Return the listing below exactly, with the pictures dropped.

Given information:
======

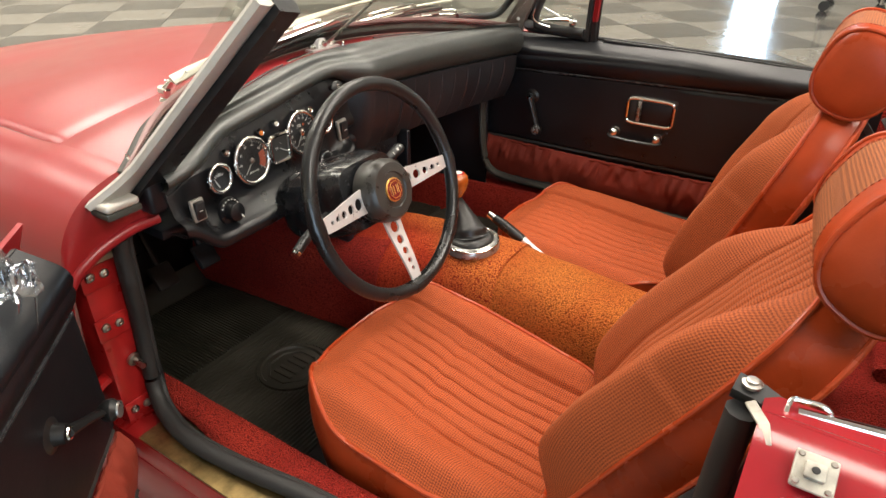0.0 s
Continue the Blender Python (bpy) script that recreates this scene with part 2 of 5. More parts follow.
WOOD = plain("varnished_wood", (0.36, 0.075, 0.008), 0.2, 0, 0.4, 40.0, 120.0, 0.05, coat=0.8)
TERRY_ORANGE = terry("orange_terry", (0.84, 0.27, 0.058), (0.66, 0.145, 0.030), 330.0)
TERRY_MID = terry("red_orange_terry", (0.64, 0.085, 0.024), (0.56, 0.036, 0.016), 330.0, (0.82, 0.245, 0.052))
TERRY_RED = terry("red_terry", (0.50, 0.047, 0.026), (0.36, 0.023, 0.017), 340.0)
POCKET = leathercloth("red_brown_cloth", (0.20, 0.027, 0.014), 0.72, 0.35, 500.0, 0.2, 0.7, spec=0.25)
HOOD_CLOTH = plain("tan_hood_lining", (0.135, 0.098, 0.058), 0.8, 0, 0.35, 8.0, 500.0, 0.3)
HOOD_BLACK = plain("black_hood_cloth", (0.011, 0.011, 0.0115), 0.62, 0, 0.3, 12.0, 400.0, 0.3)
PLASTIC_PANE = plain("yellowed_plastic_pane", (0.19, 0.165, 0.09), 0.09, 0.0, 0.45, 11.0, 14.0, 0.15, 0.01, coat=1.0)
BLACK_STEEL = plain("black_steel", (0.02, 0.02, 0.02), 0.38, 0.3, 0.4, 50.0, 250.0, 0.1)
TILE_DARK = terrazzo("dark_floor_tile", (0.050, 0.051, 0.050), (0.19, 0.187, 0.175), 0.08)
TILE_LIGHT = terrazzo("pale_floor_tile", (0.205, 0.196, 0.172), (0.24, 0.23, 0.20), 0.10)
GROUT = plain("floor_joint", (0.12, 0.115, 0.10), 0.7)
WALL = plain("cream_wall_paint", (0.72, 0.68, 0.58), 0.7, 0, 0.08, 1.2, 90.0, 0.15)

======

Exercise answer:
0.0 s
Continue the Blender Python (bpy) script that recreates this scene with part 2 of 5. More parts follow.
WOOD = plain("varnished_wood", (0.36, 0.075, 0.008), 0.2, 0, 0.4, 40.0, 120.0, 0.05, coat=0.8)
TERRY_ORANGE = terry("orange_terry", (0.84, 0.27, 0.058), (0.66, 0.145, 0.030), 330.0)
TERRY_MID = terry("red_orange_terry", (0.64, 0.085, 0.024), (0.56, 0.036, 0.016), 330.0, (0.82, 0.245, 0.052))
TERRY_RED = terry("red_terry", (0.50, 0.047, 0.026), (0.36, 0.023, 0.017), 340.0)
POCKET = leathercloth("red_brown_cloth", (0.20, 0.027, 0.014), 0.72, 0.35, 500.0, 0.2, 0.7, spec=0.25)
HOOD_CLOTH = plain("tan_hood_lining", (0.135, 0.098, 0.058), 0.8, 0, 0.35, 8.0, 500.0, 0.3)
HOOD_BLACK = plain("black_hood_cloth", (0.011, 0.011, 0.0115), 0.62, 0, 0.3, 12.0, 400.0, 0.3)
PLASTIC_PANE = plain("yellowed_plastic_pane", (0.19, 0.165, 0.09), 0.09, 0.0, 0.45, 11.0, 14.0, 0.15, 0.01, coat=1.0)
BLACK_STEEL = plain("black_steel", (0.02, 0.02, 0.02), 0.38, 0.3, 0.4, 50.0, 250.0, 0.1)
TILE_DARK = terrazzo("dark_floor_tile", (0.050, 0.051, 0.050), (0.19, 0.187, 0.175), 0.08)
TILE_LIGHT = terrazzo("pale_floor_tile", (0.205, 0.196, 0.172), (0.24, 0.23, 0.20), 0.10)
GROUT = plain("floor_joint", (0.12, 0.115, 0.10), 0.7)
WALL = plain("cream_wall_paint", (0.72, 0.68, 0.58), 0.7, 0, 0.08, 1.2, 90.0, 0.15)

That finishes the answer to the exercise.